Bond Market Gets Limited Relief as Yields Reach 2023 Highs

Bond investors got limited relief from June employment data showing a slowdown in job creation, as robust wage growth helped send 10- and 30-year Treasury yields to their highest levels of the year.

(Bloomberg) — Bond investors got limited relief from June employment data showing a slowdown in job creation, as robust wage growth helped send 10- and 30-year Treasury yields to their highest levels of the year.

A day after two- and five-year rates reached the highest levels since 2007 in anticipation of additional Federal Reserve interest-rate increases, the Treasury market briefly rallied on the news that payroll growth fell short of economist estimates for the first time in more than a year. 

Long-maturity yields then resumed rising as investors focused on the report’s stronger-than-expected wage growth. The 10-year note’s yield reached 4.09%, the 30-year bond’s 4.06%. By midday in New York the market had stabilized, leaving yields off session highs.

“The wage growth is still stronger than the Fed would feel comfortable with,” University of Chicago professor and former Fed Governor Randall Kroszner said on Bloomberg Television. “So they are going to say they need to move forward” with more rate increases.

Nonfarm payrolls increased 209,000 after downward revisions in the prior two months, a Bureau of Labor Statistics report showed Friday. Yet average hourly earnings exceeded forecasts, growing at a 4.4% annualized rate.

The report comforted bond investors who jacked up short-maturity Treasury yields Thursday after a gauge of June private-sector payrolls increased more than twice as much as anticipated.

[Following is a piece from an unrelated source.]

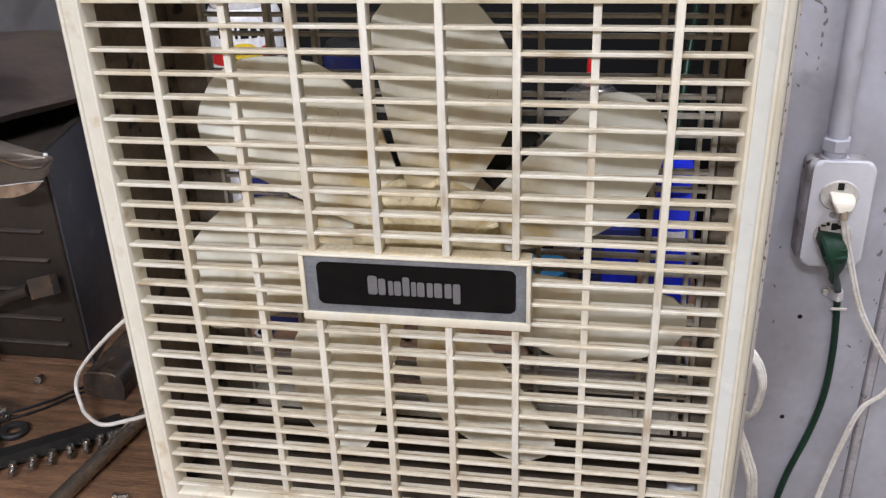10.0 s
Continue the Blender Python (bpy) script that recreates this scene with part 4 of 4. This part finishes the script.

It suggested that while a Fed rate increase in July may be a foregone conclusion, it may prove difficult for the economy to handle.

A July rate increase is expected but “will be a mistake” because inflation is slackening, said Tony Farren, managing director in rates sales and trading at Mischler Financial Group. “The economy and employment are not as strong as the FOMC thinks.”

Any downward pressure on yields Friday may also stem from investors buying at or near the cheapest levels the market has offered lately.

There’s been “dip-buying into the weekend after the policy implications of the data were absorbed,” said Ian Lyngen, head of rate strategy at BMO Capital Markets. “There are some chunky flows going through.”

The divergent performance of short- and long-maturity yields lessened the inversion of the Treasury curve, which earlier this week came within a hairsbreadth of its most extreme level in decades. The margin by which two-year yields exceed 10-year yields — a widely watched metric — shrank to as little as 87 basis points. It nearly reached 111 basis points on July 3.

Traders slightly lowered their estimates of the likelihood of a second Fed rate increase this year to follow a widely expected one in July.

Swaps traders are almost fully pricing in a quarter-point increase on July 26, and about 45% odds of another one by year end, down from around 50% earlier in the week.

 

After raising its policy rate to a band of 5%-5.25% in May, Fed policy makers opted to leave it unchanged in June, a decision they said was justified by the need to monitor the impact on the economy and banking system of their cumulative action since March 2022.

“It looks like the Fed will go 25 basis points in July after pausing in June,” said Thomas di Galoma, co-head of global rates trading at BTIG.